A controversial 11,200-MW hydroelectric dam deep in the Brazilian Amazon was awarded to a nine-company consortium on April 20, setting aside years of controversy and last-minute protests.

The Belo Monte dam will harnass the Xingu River’s power.
The Belo Monte dam will harnass the Xingu River’s power.

Brazil’s electricity regulating agency Aneel awarded the tender to build and operate Belo Monte dam to the Norte Energia Consortium led by Compañía Hidro Eletrica do Sao Francisco (CHESF), a unit of state-run Centrais Eletricas Brasileiras SA. The group presented an offer to sell electricity from the project for 77.97 reais, or $44.24, per megawatt-hour.

The other companies in the consortium include Galvão, Galvão Engenharia, Junior Trading Engenharia, Serveng-Civilsan, J. Malucelli Construtora de Obras, Contern Construções e Comércio, Cetenco Engenharia and Gaia Energia e Participações.

The run-of-river dam, which will cost an estimated $11 billion, will be built on the Xingu River, a major Amazon tributary in the northern state of Para. The five-year project is scheduled to be complete as early as 2015. When completed, it will be surpassed in size only by China’s immense 22.5-GW Three Gorges scheme and the massive 14-GW Itapu facility on the border of Brazil and Paraguay.

The project will involve construction of a dam that will force much of the water to bypass a major bend in the Xingu; instead, the water would be diverted through two 500-meter canals to a powerhouse and turbines at another area of the river. Plans for the project have been modified to reduce by two-thirds the land needed for the reservoir. In turn, this strategy will slash the output of the hydroelectric project by as much as 40% during the dry season, when the water levels of the Xingu River drop precipitously. The average output during that period is expected to be in the range of 3,500 MW to 4,500 MW.

The Belo Monte auction had been bitterly opposed by indigenous groups who would be displaced by the project and by environmentalists. The Belo Monte plans call for flooding at least 440 sq kilometers.

Public protests intensified in the weeks leading up to the auction and a bitter legal battle to block the proceeding—including no fewer than three injunctions—was resolved only minutes before the contract was awarded. The consortium will be required to pay for the relocation of residents who will be displaced by the project as well as paying $800 million to protect the environment.

Brazil has pushed the project as a critical piece of the nation’s growing power generation needs. At peak operation, the dam will be able to produce 6% of the country’s electricity needs.

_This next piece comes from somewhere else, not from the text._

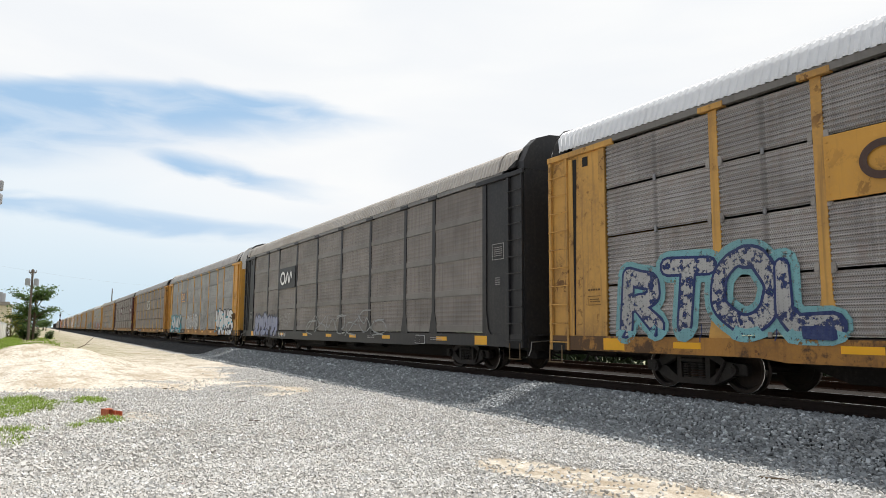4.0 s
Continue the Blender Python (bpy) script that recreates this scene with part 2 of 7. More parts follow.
surface("rust_yellow", (0.54, 0.26, 0.045), 0.6, vary=0.35, dirty=0.55, streaky=0.7, dirt=(0.15, 0.075, 0.03), spots=1.0)
surface("cream", (0.62, 0.60, 0.53), 0.5, vary=0.12, dirty=0.3, streaky=0.35, dirt=(0.4, 0.34, 0.26))
surface("grime", (0.17, 0.115, 0.06), 0.75, vary=0.4, dirty=0.5, dirt=(0.06, 0.045, 0.03), bump=0.3)
surface("lug", (0.36, 0.33, 0.30), 0.6, 0.2, vary=0.3, dirty=0.5, dirt=(0.08, 0.06, 0.045))
# real rubber, and the black of sheets that stand for shaded openings
surface("rubber", (0.012, 0.012, 0.012), 0.7, vary=0.2, dirty=0.2)
surface("steel_rod", (0.35, 0.33, 0.31), 0.45, 0.6, vary=0.2, dirty=0.3)
surface("deck_steel", (0.06, 0.05, 0.045), 0.8, vary=0.3, dirty=0.3)
punched("panel_grey", (0.275, 0.265, 0.252), hi=0.97, lo=0.19, pitch_x=0.088, pitch_z=0.052, keep=0.42, hole=0.0115, dark=0.85, mid=0.15)
punched("panel_pale", (0.35, 0.345, 0.335), hi=0.97, lo=0.19, pitch_x=0.088, pitch_z=0.052, keep=0.42, hole=0.0115, dark=0.85, dirty=0.4, mid=0.15)
punched("panel_dark", (0.235, 0.208, 0.186), hi=0.97, lo=0.19, pitch_x=0.088, pitch_z=0.052, keep=0.42, hole=0.0115, dark=0.85, mid=0.15)
punched("ribbed_dark", (0.36, 0.305, 0.265), pitch_x=0.036, pitch_z=0.036, keep=0.0, hole=0.010, dark=0.65, dirty=0.45, vary=0.35, mid=0.6)
punched("ribbed_brown", (0.13, 0.097, 0.077), pitch_x=0.036, pitch_z=0.036, keep=0.0, hole=0.010, dark=0.65, dirty=0.45, vary=0.35, mid=0.6)
punched("ribbed_grey", (0.36, 0.335, 0.315), pitch_x=0.036, pitch_z=0.036, keep=0.0, hole=0.010, dark=0.65, dirty=0.45, vary=0.35, mid=0.6)
punched("ribbed_blue", (0.46, 0.43, 0.41), pitch_x=0.036, pitch_z=0.036, keep=0.0, hole=0.010, dark=0.65, dirty=0.35, vary=0.35, mid=0.6)
punched("zinc_white", (0.84, 0.87, 0.90), 0.42, 0.12, pitch_x=0.085, pitch_z=0.05, keep=0.42, hole=0.010, lo=0.2, hi=0.95, dirty=0.2, dirt=(0.42, 0.42, 0.42), streaky=0.1, vary=0.12, obj=0.1, dark=0.65)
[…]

Participation in the auction was also controversial. Norte Energia’s sole competition for the project, the Belo Monte Consortium, comprised state-owned Eletrosul Centrais Eletricas SA, construction company Andrade Gutierrez Participações, mining giant Vale SA, Furnas Centrais Eletricas, Companhia Brasileira de Alumínio and Eletrosul Centrais Elétricas.

Significant hurdles still remain for the project. Federal prosecutors who unsuccessfully tried to garner an injunction to stop the auction have said they will seek to have the proceeding declared null and void. While the project has its major environmental permit, Norte Energia Consortium must still obtain permits from the country's environmental ministry to proceed with construction.

The competition for the project suffered a setback a week prior to the auction when a group composed of Brazil’s two largest construction firms, Odebrecht and Camargo Correa, pulled out of the bidding. The companies cited the government’s energy-price cap of 83 reais, or $47.13, per megawatt-hour as making the project too risky.

To ensure participation of the remaining consortia, the government promised a 75% income-tax break and better financing terms from the state development bank.

Belo Monte isn’t the first hydroelectric scheme undertaken in Brazil using a run-of-the-river approach. Two of the largest run-of-the-river hydroelectric dams ever attempted are under construction on the Madiera River in the state of Rondonia. The San Antonio and Jirau hydro projects will produce a combined 6,440 MW when completed by 2015.